EXERCISE AIM
Identify the lines in the data below that contain "Continue" and give only how many there are.

SUPPLIED RECORDS

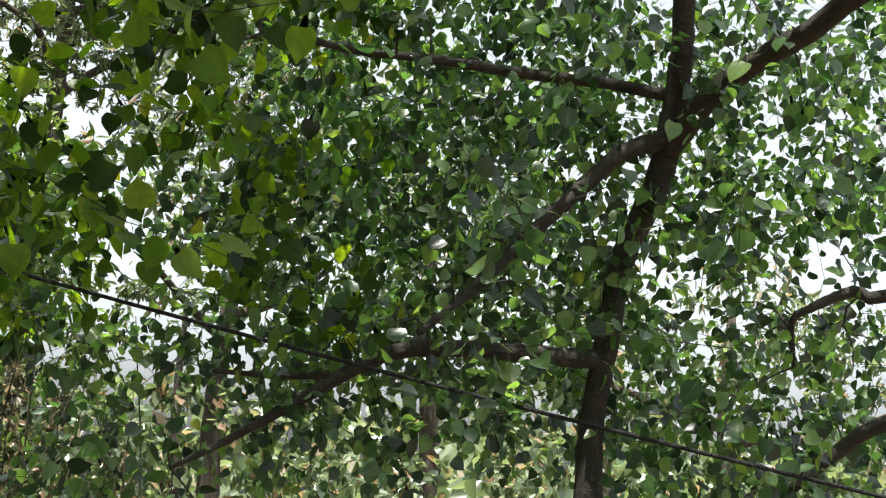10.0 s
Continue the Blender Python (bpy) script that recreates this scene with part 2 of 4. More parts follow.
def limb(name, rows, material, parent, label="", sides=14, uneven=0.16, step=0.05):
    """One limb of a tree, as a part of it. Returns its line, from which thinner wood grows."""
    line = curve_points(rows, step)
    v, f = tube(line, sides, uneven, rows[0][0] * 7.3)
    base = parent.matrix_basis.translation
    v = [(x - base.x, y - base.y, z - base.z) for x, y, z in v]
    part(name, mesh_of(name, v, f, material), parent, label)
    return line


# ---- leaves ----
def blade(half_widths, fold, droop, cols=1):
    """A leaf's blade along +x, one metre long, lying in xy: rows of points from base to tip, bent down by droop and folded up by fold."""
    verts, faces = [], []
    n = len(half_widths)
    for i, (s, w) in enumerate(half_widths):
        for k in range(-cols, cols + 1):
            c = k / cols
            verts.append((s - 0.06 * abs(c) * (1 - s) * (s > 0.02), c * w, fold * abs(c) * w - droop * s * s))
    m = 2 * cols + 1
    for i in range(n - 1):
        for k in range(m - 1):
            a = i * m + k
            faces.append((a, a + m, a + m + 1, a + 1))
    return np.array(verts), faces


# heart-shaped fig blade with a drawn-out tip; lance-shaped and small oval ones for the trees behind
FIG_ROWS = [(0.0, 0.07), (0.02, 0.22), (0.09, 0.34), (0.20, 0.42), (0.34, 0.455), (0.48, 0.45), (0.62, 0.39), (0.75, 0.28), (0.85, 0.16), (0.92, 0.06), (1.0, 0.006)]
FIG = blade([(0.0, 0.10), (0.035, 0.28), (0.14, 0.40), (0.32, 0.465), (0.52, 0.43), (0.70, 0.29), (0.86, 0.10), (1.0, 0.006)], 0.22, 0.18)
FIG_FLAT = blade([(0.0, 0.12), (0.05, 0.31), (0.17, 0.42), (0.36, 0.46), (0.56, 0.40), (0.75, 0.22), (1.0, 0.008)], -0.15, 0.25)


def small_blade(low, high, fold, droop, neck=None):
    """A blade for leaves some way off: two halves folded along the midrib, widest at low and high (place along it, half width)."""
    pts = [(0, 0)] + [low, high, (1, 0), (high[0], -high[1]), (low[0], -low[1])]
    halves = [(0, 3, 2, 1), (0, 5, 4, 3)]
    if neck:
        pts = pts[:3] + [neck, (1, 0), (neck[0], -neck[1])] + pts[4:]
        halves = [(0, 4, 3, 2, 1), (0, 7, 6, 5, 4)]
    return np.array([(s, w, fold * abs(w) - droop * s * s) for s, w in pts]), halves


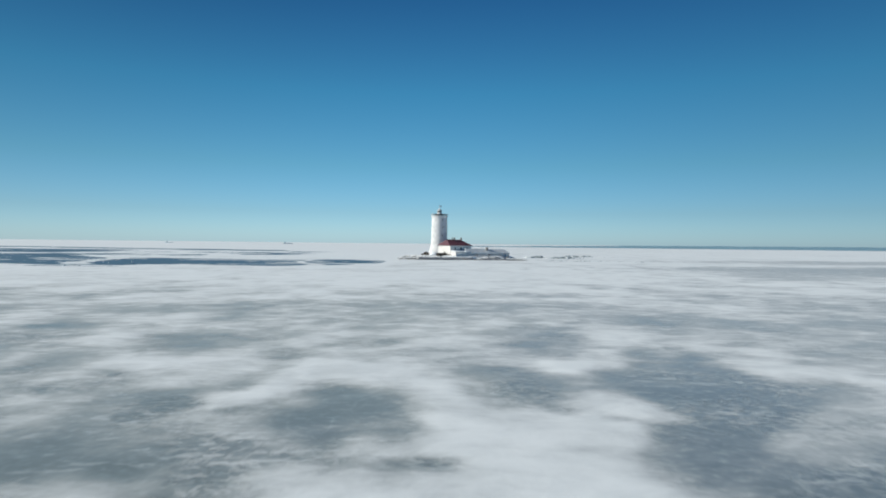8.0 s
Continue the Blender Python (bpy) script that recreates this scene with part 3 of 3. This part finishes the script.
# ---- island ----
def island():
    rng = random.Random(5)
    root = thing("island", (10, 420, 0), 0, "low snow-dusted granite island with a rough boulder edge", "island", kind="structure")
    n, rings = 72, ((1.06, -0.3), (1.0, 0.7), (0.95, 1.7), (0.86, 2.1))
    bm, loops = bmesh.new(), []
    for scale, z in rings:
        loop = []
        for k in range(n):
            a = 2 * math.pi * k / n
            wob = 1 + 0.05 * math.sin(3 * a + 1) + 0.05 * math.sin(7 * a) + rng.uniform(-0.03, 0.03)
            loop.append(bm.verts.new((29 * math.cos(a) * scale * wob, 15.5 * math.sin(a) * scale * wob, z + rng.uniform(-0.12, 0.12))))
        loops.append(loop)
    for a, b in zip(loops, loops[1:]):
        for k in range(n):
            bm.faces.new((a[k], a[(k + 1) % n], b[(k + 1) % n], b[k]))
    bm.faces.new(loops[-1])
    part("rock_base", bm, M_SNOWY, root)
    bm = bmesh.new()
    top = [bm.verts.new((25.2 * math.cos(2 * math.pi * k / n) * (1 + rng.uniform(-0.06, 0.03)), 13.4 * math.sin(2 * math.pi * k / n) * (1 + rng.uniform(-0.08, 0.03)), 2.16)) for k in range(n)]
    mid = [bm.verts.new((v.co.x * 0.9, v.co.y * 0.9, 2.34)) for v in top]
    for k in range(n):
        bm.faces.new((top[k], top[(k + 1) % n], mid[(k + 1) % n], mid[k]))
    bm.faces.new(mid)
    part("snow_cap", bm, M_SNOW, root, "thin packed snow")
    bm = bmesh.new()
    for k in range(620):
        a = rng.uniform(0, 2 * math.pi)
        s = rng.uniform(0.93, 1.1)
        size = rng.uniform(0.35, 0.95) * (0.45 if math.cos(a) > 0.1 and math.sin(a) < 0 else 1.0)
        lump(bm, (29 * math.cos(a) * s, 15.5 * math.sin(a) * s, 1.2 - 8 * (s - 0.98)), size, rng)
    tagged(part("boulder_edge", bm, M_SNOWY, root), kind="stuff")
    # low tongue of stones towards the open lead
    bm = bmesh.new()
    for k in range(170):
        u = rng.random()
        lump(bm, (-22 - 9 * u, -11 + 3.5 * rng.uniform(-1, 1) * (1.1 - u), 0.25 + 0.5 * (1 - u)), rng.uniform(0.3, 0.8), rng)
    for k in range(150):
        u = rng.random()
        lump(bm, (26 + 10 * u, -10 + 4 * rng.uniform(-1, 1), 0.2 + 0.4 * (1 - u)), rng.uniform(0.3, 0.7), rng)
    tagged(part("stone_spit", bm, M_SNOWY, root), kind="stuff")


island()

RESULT
2